Un changement d'ambiance, tout le monde s'accorde à le dire si
tant est que les divers recours introduits par Trump ne retournent la situation
d'ici à quelques semaines. « D'abord, on retrouvera au sein des
administrations américaines des interlocuteurs connus et avec lesquels on sait
discuter, qui n'auront pas l'approche idéologique de l'équipe Trump, très
anti-UE, estime Arnaud Danjean, eurodéputé LR/PPE, membre de la commission des
Affaires étrangères du Parlement européen. Il suffit de se rappeler l'ancien
ambassadeur américain à Bruxelles, Sondland, ou celui en Allemagne, Grenell,
qui ne cachaient pas leur proximité avec les thèses anti-UE, le Brexit…

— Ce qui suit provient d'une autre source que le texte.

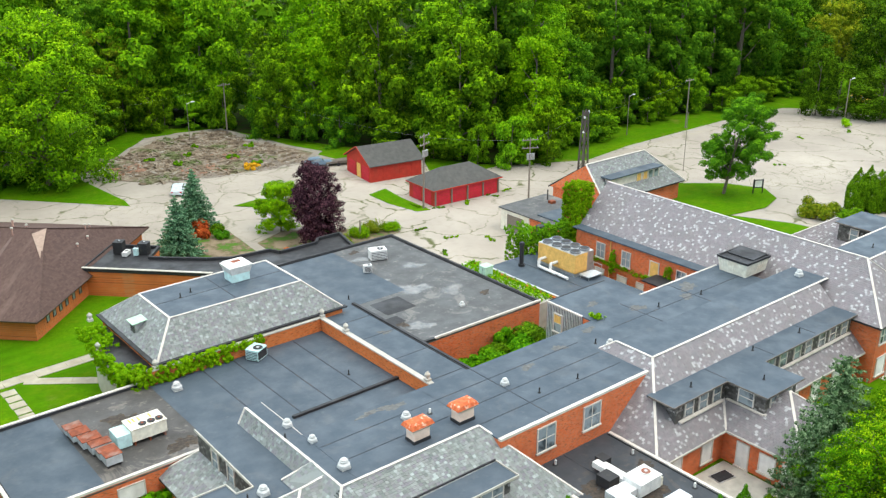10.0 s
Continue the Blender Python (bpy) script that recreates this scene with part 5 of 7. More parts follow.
M_BED = bed_mat()
patch("planting_bed", [(55, 105.6), (60, 107.6), (66, 103.2), (72.5, 100.4), (72, 97.2), (58, 97.2), (54.5, 100)], 0.08, M_BED, "weedy soil bed beside the service block", "lawn")
patch("planting_bed", [(45.5, 97.6), (53.2, 101.2), (54.2, 112), (52.6, 118.5), (48, 118.5), (41.4, 106.5), (42.6, 101)], 0.08, M_BED, "soil bed under the young spruces", "lawn")
patch("grass_bed", [(81.0, 102.0), (81.2, 109.5), (82.0, 114.5), (78.2, 113.5), (78.0, 108), (79, 102.6)], 0.06, M_GRASS, "strip of grass beside the garage", "lawn")
M_SOIL = worn("bare_brown_soil", (0.17, 0.10, 0.055), 0.98, stains=0.5, scale=0.7, stain=(0.1, 0.13, 0.03))
patch("soil_bed", [(52.0, 31.0), (57, 29.0), (63, 29.6), (60.5, 25.0), (55.6, 23.2), (50.5, 25.2), (50.0, 29.0)], 0.03, M_SOIL, "bare brown mulch bed by the building", "soil")
patch("garden_soil", [(50, 52.3), (59.1, 52.3), (59.1, 57.2), (66.6, 57.2), (66.6, 63.1), (50, 63.1)], 0.06, M_SOIL, "overgrown soil of the inner yard", "soil")

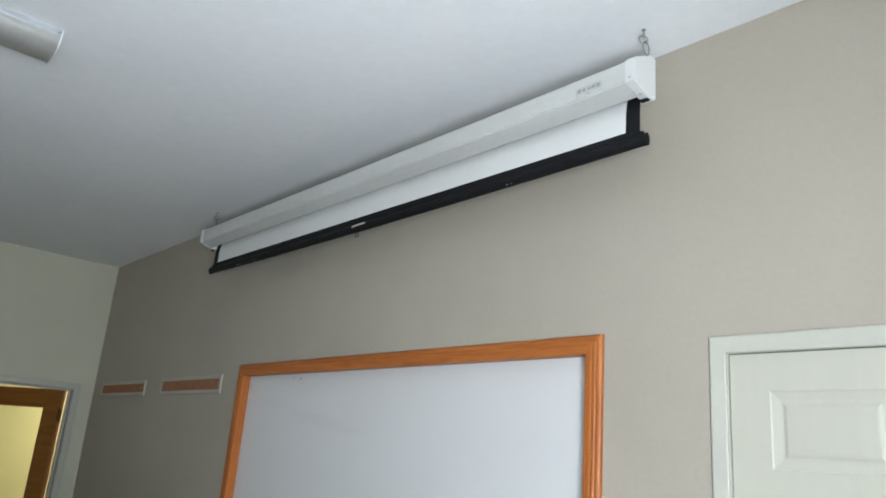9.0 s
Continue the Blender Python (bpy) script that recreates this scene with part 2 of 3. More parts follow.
def board_material():
    """Glossy white board with the faint ghosts of wiped writing."""
    mat = material("whiteboard_surface", (0.675, 0.668, 0.662), 0.30, spots=0.012, spot_scale=1.5, grain=0.006, bump=0.02, bump_scale=40)
    nodes, links = mat.node_tree.nodes, mat.node_tree.links
    bsdf = nodes["Principled BSDF"]
    base = bsdf.inputs["Base Color"].links[0].from_socket
    coord = nodes.new("ShaderNodeTexCoord")
    for centre, size, depth, warm in (((0.89, 0, 1.815), (0.42, 1, 0.058), 0.08, 1.0), ((1.08, 0, 1.788), (0.24, 1, 0.030), 0.06, 1.0),
                                      ((0.78, 0, 1.845), (0.26, 1, 0.050), 0.06, 0.95), ((0.50, 0, 1.905), (0.30, 1, 0.045), 0.05, 0.95),
                                      ((1.10, 0, 1.52), (0.60, 1, 0.16), 0.03, 0.97)):
        mapping = nodes.new("ShaderNodeMapping")
        mapping.vector_type = "TEXTURE"
        mapping.inputs["Location"].default_value, mapping.inputs["Scale"].default_value = centre, size
        mapping.inputs["Rotation"].default_value = (0, radians(4), 0)
        links.new(coord.outputs["Object"], mapping.inputs["Vector"])
        ball = nodes.new("ShaderNodeVectorMath")
        ball.operation = "LENGTH"
        links.new(mapping.outputs["Vector"], ball.inputs[0])
        smear = nodes.new("ShaderNodeTexNoise")
        smear.inputs["Scale"].default_value, smear.inputs["Detail"].default_value = 1.2, 5
        links.new(mapping.outputs["Vector"], smear.inputs["Vector"])
        add = nodes.new("ShaderNodeMath")
        add.operation = "ADD"
        links.new(ball.outputs["Value"], add.inputs[0])
        links.new(smear.outputs["Fac"], add.inputs[1])
        mask = nodes.new("ShaderNodeMapRange")
        mask.interpolation_type = "SMOOTHSTEP"
        mask.inputs["From Min"].default_value, mask.inputs["From Max"].default_value = 0.4, 1.6
        mask.inputs["To Min"].default_value, mask.inputs["To Max"].default_value = depth, 0.0
        links.new(add.outputs["Value"], mask.inputs["Value"])
        mix = nodes.new("ShaderNodeMix")
        mix.data_type = "RGBA"
        links.new(mask.outputs["Result"], mix.inputs["Factor"])
        links.new(base, mix.inputs["A"])
        mix.inputs["B"].default_value = (0.30, 0.28 * warm, 0.29, 1)
        base = mix.outputs["Result"]
    links.new(base, bsdf.inputs["Base Color"])
    return mat


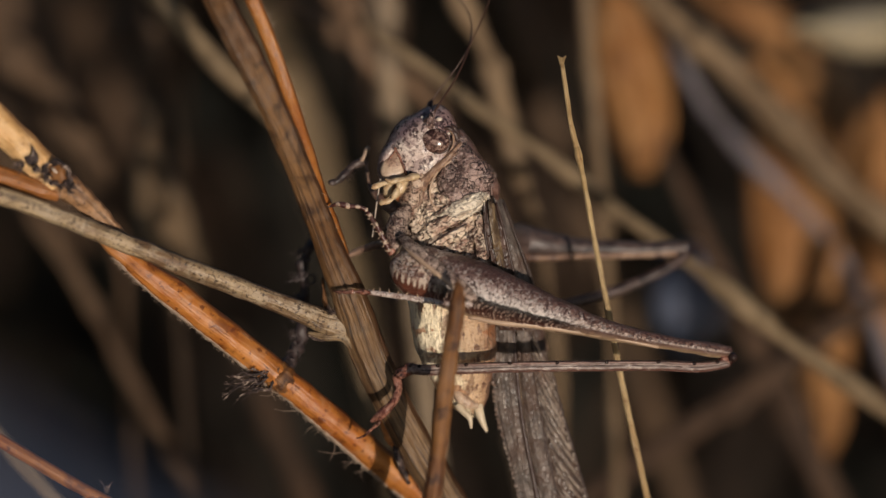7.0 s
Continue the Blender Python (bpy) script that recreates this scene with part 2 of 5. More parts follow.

L'atmosphère va donc changer. On peut aussi espérer plus de concertation et
plus de prévisibilité. Moins de saccades unilatérales et de faits
accomplis. »
Du soulagement à l'euphorie illusoire
Dans les propos de Juncker, on retient l'idée qu'il existe une
administration washingtonienne qui poursuit sa propre logique et qui n'a pas
commencé son œuvre avec Trump, mais bien avant. Bien sûr, l'élection de Joe
Biden est souhaitée par la plupart des capitales européennes (à l'exception du
Hongrois Orban, qui soutient Trump). « Un tel soulagement que se propagera
sans doute une forme d'euphorie, craint toutefois Arnaud Danjean. À mon sens
illusoire, mais elle confortera ceux qui pensent – de mon point de vue, à tort…
– que Trump n'était qu'une parenthèse désagréable et que sa défaite signerait
donc un retour à un âge d'or du transatlantisme et du multilatéralisme.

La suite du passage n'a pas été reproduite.